29 November 2010

No ifs, no buts, say NO to all the cuts



UCL Occupation, Day 5

Between the meetings, discussions, updates and proposals, we dance a ceilidh. The caller is a music teacher from SOAS, heavily moustached, the other side of middle age, and wearing a bright knitted jumper. He sings in Italian. He sings a song about wallpaper that hails from Bethnal Green. We dance to his fiddle. We all get hot, not bothered, for an hour or so.

But there is something to get bothered about.
But you have to dance too.

23 November 2010

Fabric

Mixing florals, mixing patterns,

I want to wrap myself in prints

and create paisley damask distractions.

Textiles tailored for straightjackets.

The busy shapes fail to tessellate;

they cannot fool my senses.


I wrap myself in prints

as fingers wrap themselves around

the cross-stitch strings inside organs,

plucking fingerprint beats

and pulling pulling gentle persistence,

undoing what was sewn.


Beneath cotton hibiscus bruises

I see the imprint of you.

17 November 2010



At work I've been building forts out of boxes and books and brown parcel paper. (Plus dogs.)

Outside of work I have been trying to build forts out of gingerbread lattes and mince pies (Sainsbury's, sub par and too soon really). I've only managed a fairly flimsy cave of imagined tarpaulin.

Oh. I must read Tom Paulin on Elizabeth Bishop for class.

15 November 2010

Such stuff as dreams are made on


Rainy November Sundays, complete with a little thunder, are for catching up, pubs and museums. Not dusty, musty, boring, compulsory family-day-out museums. But museums of EVERYTHING.



Before a warming latte, we walked to Primrose Hill, by way of Chalk Farm, and found a curiosity. The Museum of Everything. Carnival, circus, fairground, gaudy clowns, marionettes, married midgets, bearded ladies, woman-mountains, stuffed animals, two-headed lambs, tiny leathered dogs, claustrophobic tunnel of boxing squirrels at eye-level, all moth-eaten, dog-eared, the frogs and toads were the worst, I could barely look...far from Beatrix Potter is Mr Potter's stitched up anthropomorphic menagerie, yet not a load of cock robin. Scientific Automatic Palmistry - place coin in slot, read your girdle of Venus and follow your second life line...

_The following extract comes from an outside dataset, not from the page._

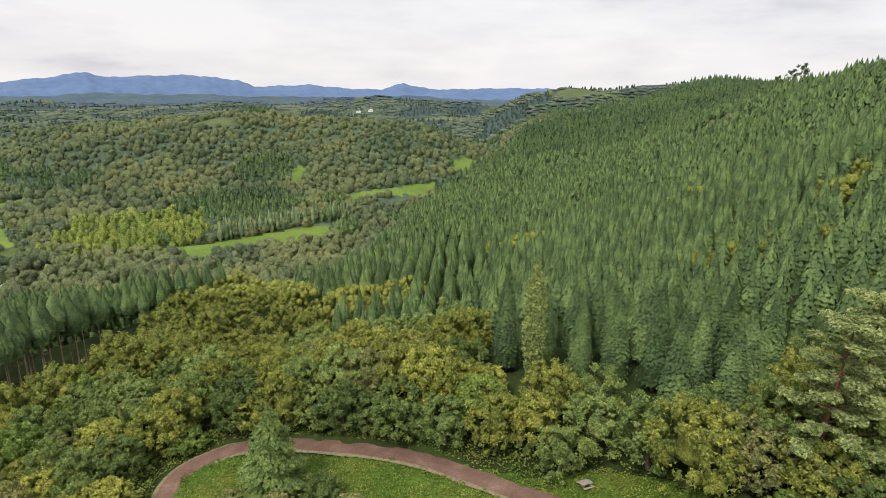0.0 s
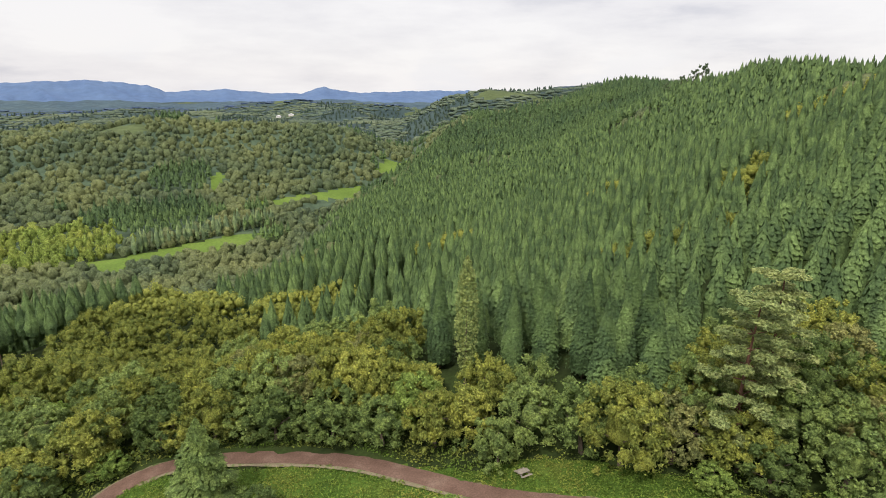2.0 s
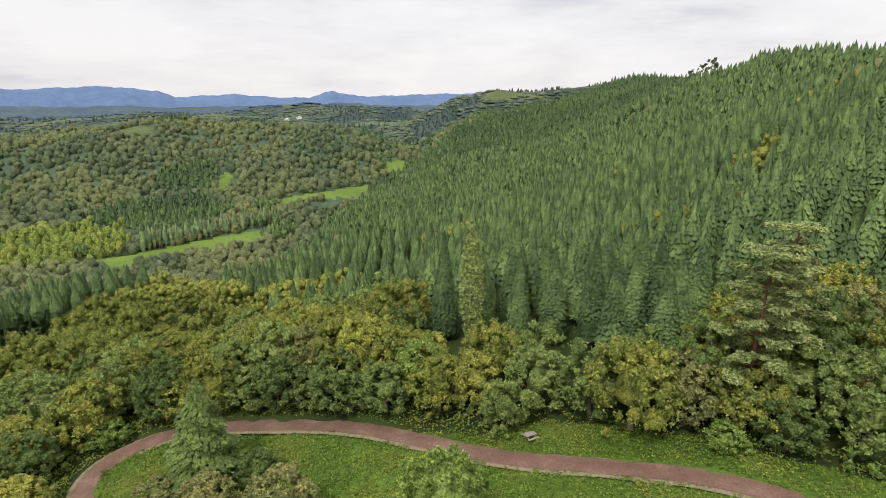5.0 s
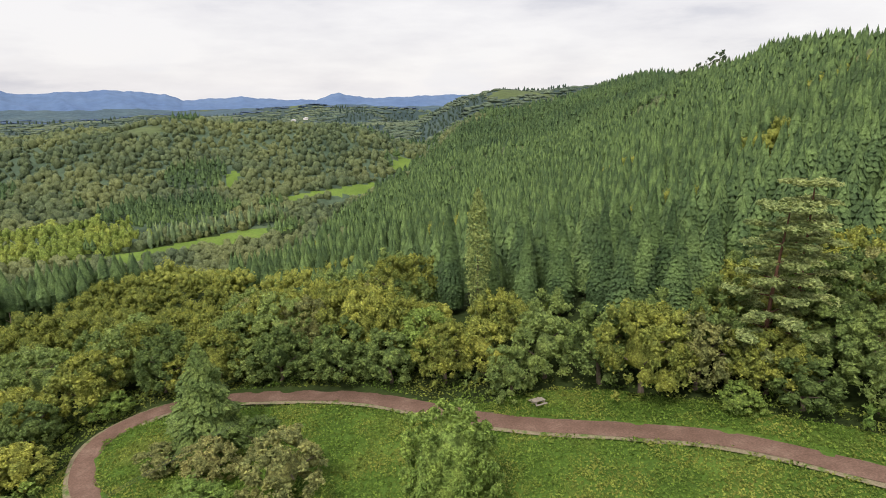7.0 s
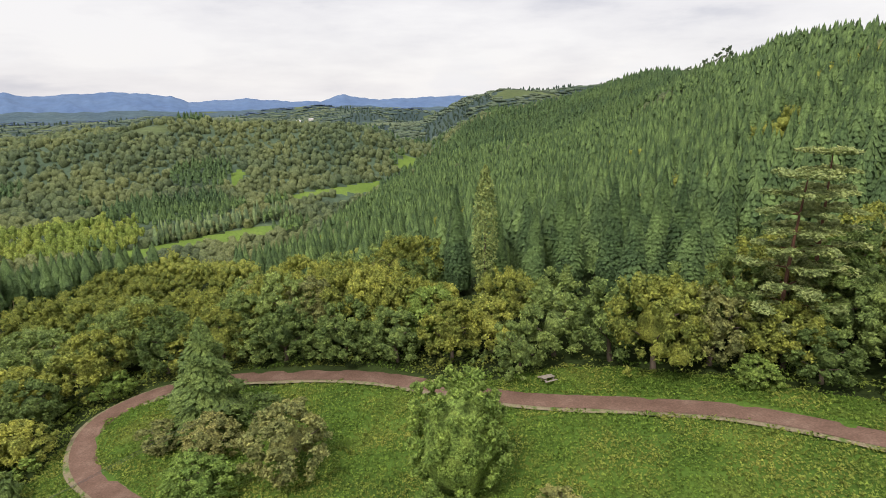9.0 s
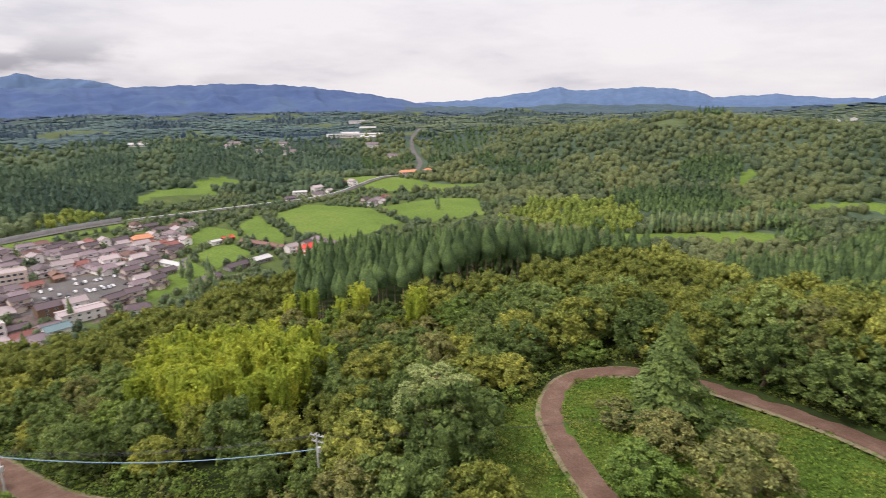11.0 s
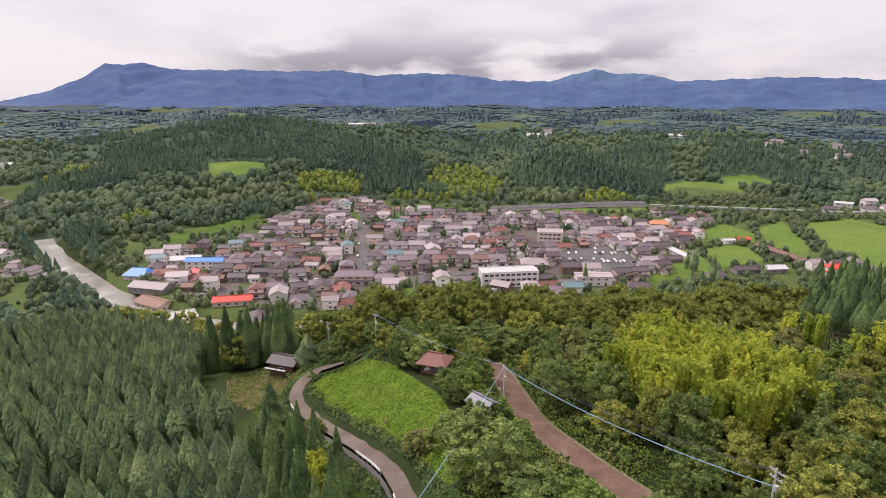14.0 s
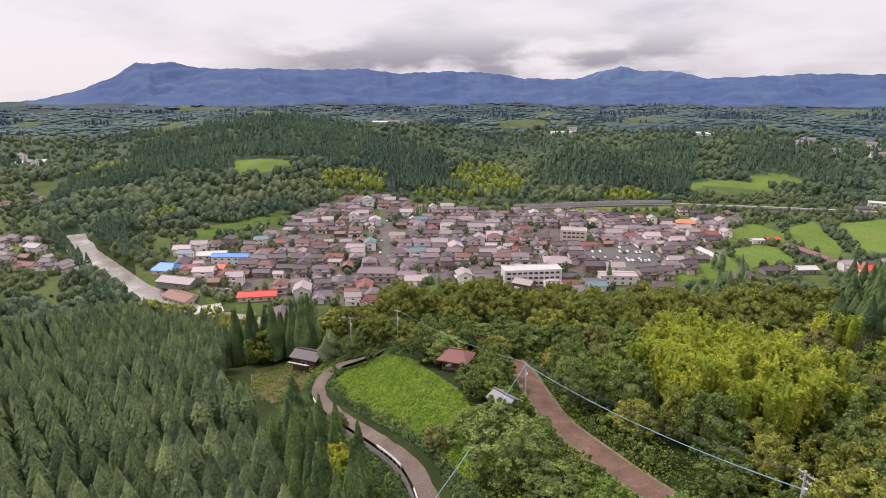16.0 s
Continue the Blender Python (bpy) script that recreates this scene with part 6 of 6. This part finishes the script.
def car_proto(paint, label):
    ob = thing("car", label, "car")
    bm = bmesh.new()
    prof = [(-2.05, 0.35), (2.05, 0.35), (2.05, 0.72), (1.15, 0.92), (0.55, 1.45), (-1.35, 1.48), (-1.95, 0.98), (-2.05, 0.9)]
    L_ = [bm.verts.new((x, -0.8, z)) for x, z in prof]
    R_ = [bm.verts.new((x, 0.8, z)) for x, z in prof]
    bm.faces.new(L_[::-1])
    bm.faces.new(R_)
    for i in range(len(prof)):
        j = (i + 1) % len(prof)
        bm.faces.new((L_[i], L_[j], R_[j], R_[i]))
    part("body", from_bm("body", bm, paint), ob)
    bm = bmesh.new()
    add_box(bm, -1.3, -0.815, 0.98, 0.6, 0.815, 1.32)
    part("window", from_bm("window", bm, GLASS), ob)
    bm = bmesh.new()
    tube(bm, (0, -0.1, 0), (0, 0.1, 0), 0.32, 0.32, 10)
    wh = from_bm("wheel", bm, M["asphalt"])
    for x in (-1.25, 1.25):
        for y in (-0.75, 0.75):
            part("wheel", wh, ob).location = (x, y, 0.32)
    return ob


def cars():
    me = bpy.data.meshes.new("car_park")
    bm = bmesh.new()
    bm.faces.new([bm.verts.new((x, y, -82.83)) for x, y in CAR_PARK])
    bm.to_mesh(me)
    me.materials.append(M["asphalt"])
    tagged(new("car_park", me), "grey asphalt car park in the town", "car park", kind="structure")
    protos = [car_proto(coated("white_car", (0.55, 0.54, 0.55), 0.3, 0, 0.05), "white car parked in the town"), car_proto(coated("dark_car", (0.03, 0.03, 0.035), 0.25, 0, 0.05), "dark car parked in the town"),
              car_proto(coated("silver_car", (0.45, 0.46, 0.48), 0.3, 0.4, 0.05), "silver car parked in the town")]
    for row, (x, y0, y1, t) in enumerate(((-384, 95, 118, 0), (-399, 100, 140, 0), (-405, 100, 140, 180), (-421, 100, 150, 0), (-434, 100, 128, 0))):
        y = y0
        while y < y1:
            y += 2.9
            if rng.uniform() < 0.42:
                ob = copy_thing(protos[int(rng.choice(3, p=(0.55, 0.2, 0.25)))], pose(x + rng.uniform(-1.6, 1.6), y, -82.81, 0, 0, t + rng.uniform(-9, 9)))
                ob["group"] = "cars in the car park"
    for s in STREETS[:3]:
        p, n = sweep(s, 17)
        for k in range(1, len(p) - 1):
            if rng.uniform() < 0.55 and p[k][0] < -318:
                q = p[k][:2] + n[k] * rng.choice((-3.6, 3.6))
                tn = math.degrees(math.atan2(-n[k][0], n[k][1]))
                copy_thing(protos[int(rng.choice(3, p=(0.6, 0.2, 0.2)))], pose(q[0], q[1], float(height(q[0], q[1])) + 0.03, 0, 0, tn))["group"] = "cars along the streets"
    for o in protos:
        drop_proto(o)


cars()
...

This little Sunday life was rounded with strawberry cider.

Edmund Clerihew Bentley

A shame Jane Austen
Never got lost in
Jilly Cooper's fiction;
She'd be baffled by the diction.

10 November 2010

Write me. Write.

Anna who was mad,
I have a knife in my armpit.
When I stand on tiptoe I tap out messages.
Am I some sort of infection?
Did I make you go insane?
Did I make the sounds go sour?
Did I tell you to climb out the window?
Forgive. Forgive.
Say not I did.
Say not.
Say.

Speak Mary-words into our pillow.
Take me the gangling twelve-year-old
into your sunken lap.
Whisper like a buttercup.
Eat me. Eat me up like cream pudding.
Take me in.
Take me.
Take.

I love Anne Sexton. And then I find that she had an aunt named Anna
who went mad.
She thought of Anna as a mother. She watched her
slowly go mad.
A knife in the armpit.

8 November 2010

Suet pudding and mashed potato, red woolen fingerless gloves, my orange Autumn coat that smells of old ladies, breathing clouds of Heaton weed, flame leaves trodden into tarmac, donating giant sparklers to children, jumpers that have to have sleeves rolled back and almost reach my knees, piling up books for my bag, new poets (to me) and old favourites, the beginnings of a bird poem (don't hold your breath), sitting on a bench between two man-brothers watching cranes to counter hangovers, wine and Downton Abbey and baklava before midnight. AND ACTUALLY READING A NOVEL.

3 November 2010

I am eating all and sundries at the moment. Because I have an appetite? Because a person ALL full is better than a glass half empty? Because I can? What I most crave is a home-cooked meal at my home in Northumberland. I could dine for weeks on this. One of these meals could keep me going more than any amount of snacking, masticating, attacking like a gannet can when I'm away for too long. I am eating so much and so frequently because I am trying to re-create that fullness I feel when in the kitchen by the Aga reading the paper and being told to 'not to smack my lips'. Half-cream hot chocolate heated on the hob with friends, topped with cheap whipped cream that scares him, is most excellent in Autumn. But it acts as an appetiser to the weekend feast.